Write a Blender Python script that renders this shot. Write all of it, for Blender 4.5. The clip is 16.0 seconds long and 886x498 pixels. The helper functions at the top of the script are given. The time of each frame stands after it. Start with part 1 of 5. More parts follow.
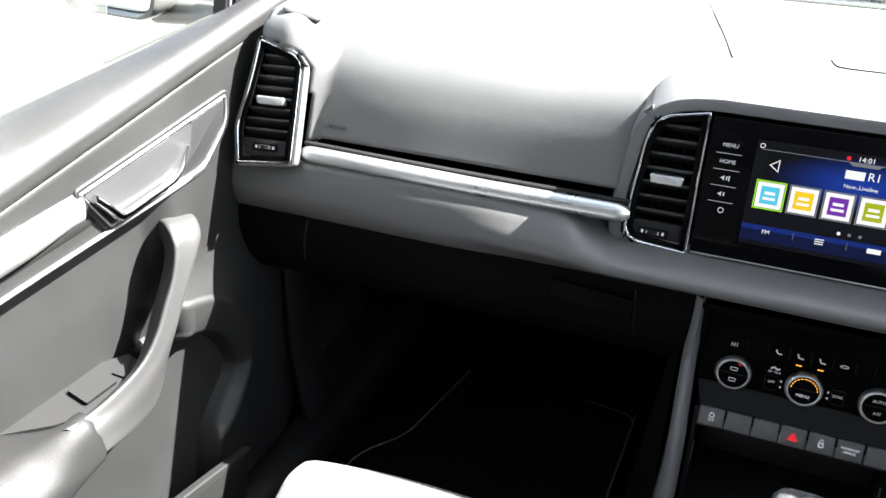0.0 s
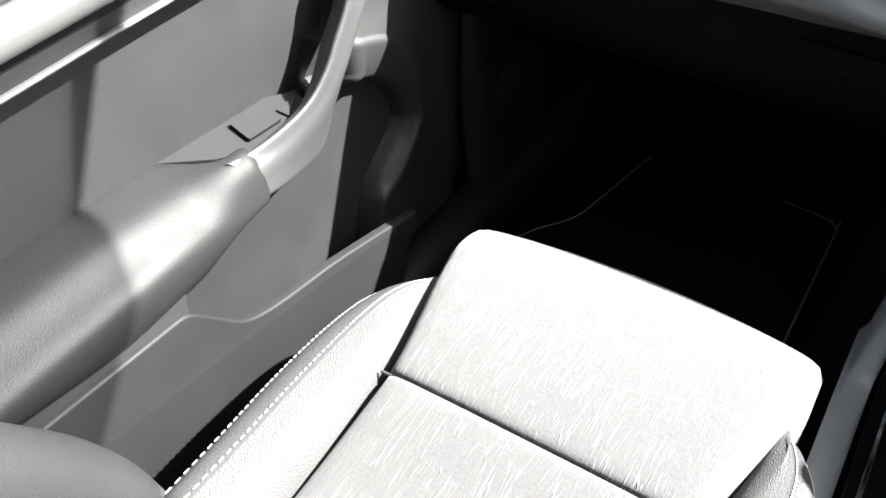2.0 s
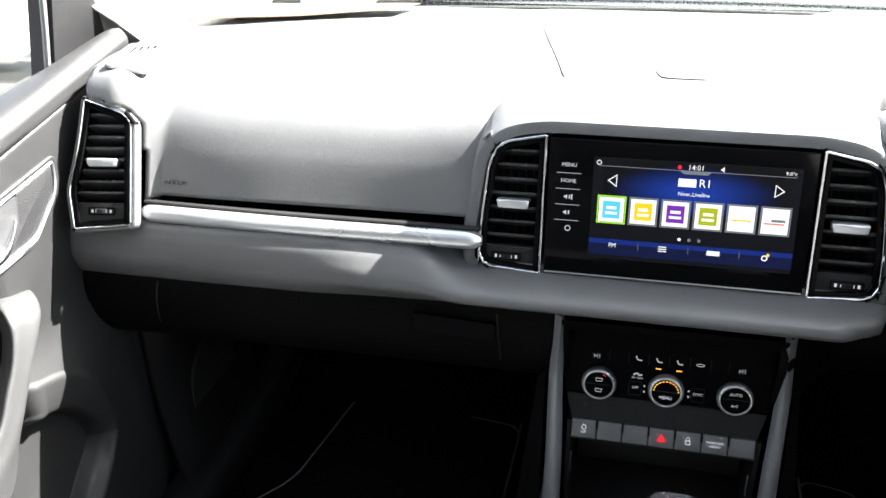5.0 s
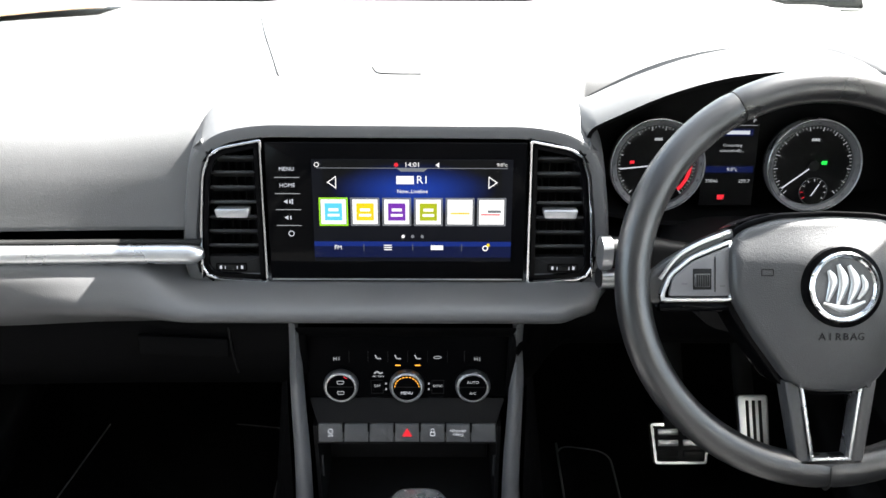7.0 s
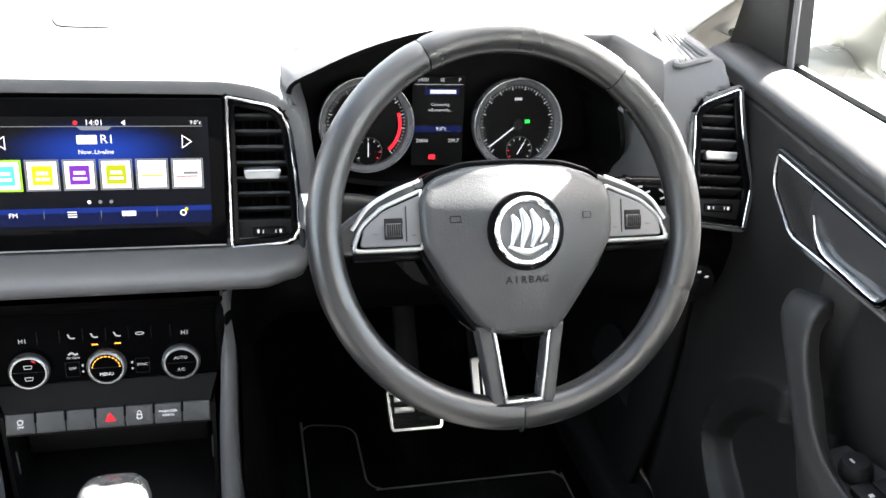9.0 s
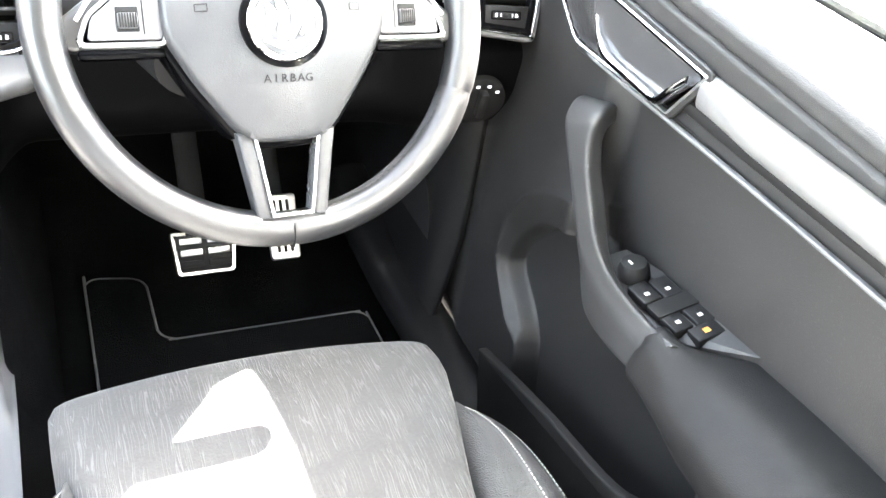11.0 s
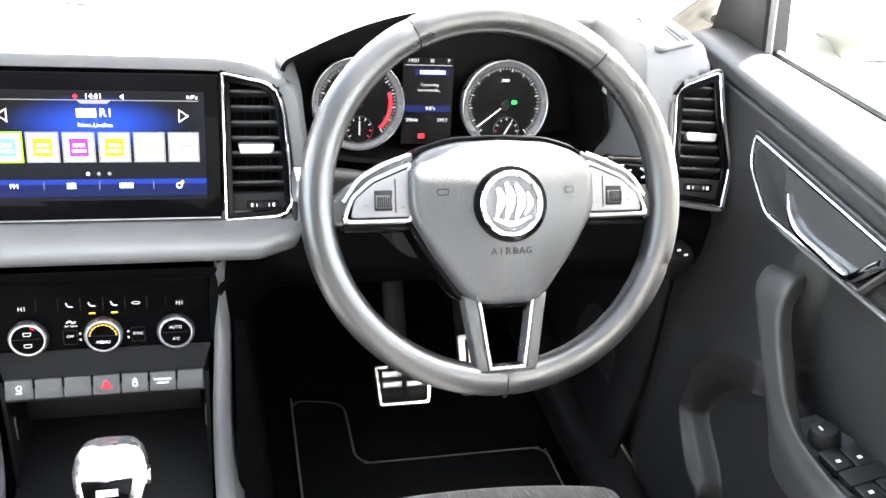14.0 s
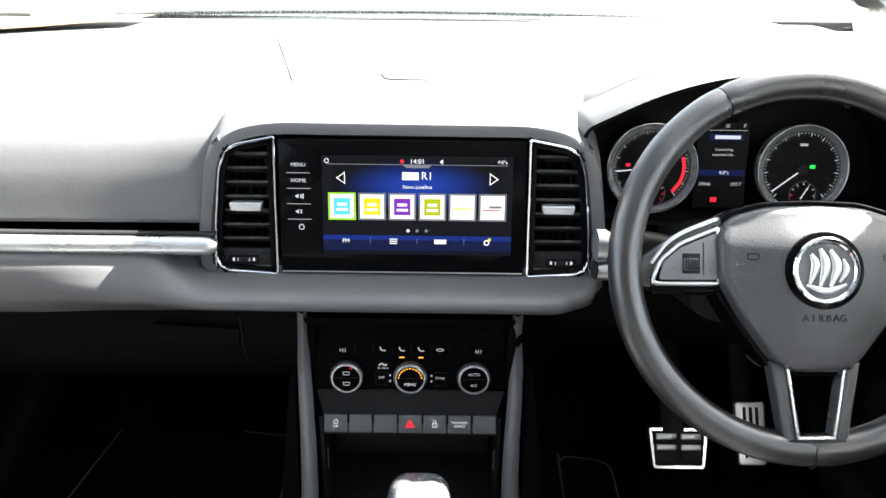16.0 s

### Given request:
Reproduce all of the data exactly, omitting each picture it holds.

### Right answer:
Write a Blender Python script that renders this shot. Write all of it, for Blender 4.5. The clip is 16.0 seconds long and 886x498 pixels. The helper functions at the top of the script are given. The time of each frame stands after it. Start with part 1 of 5. More parts follow.
0.0 s
2.0 s
5.0 s
7.0 s
9.0 s
11.0 s
14.0 s
16.0 s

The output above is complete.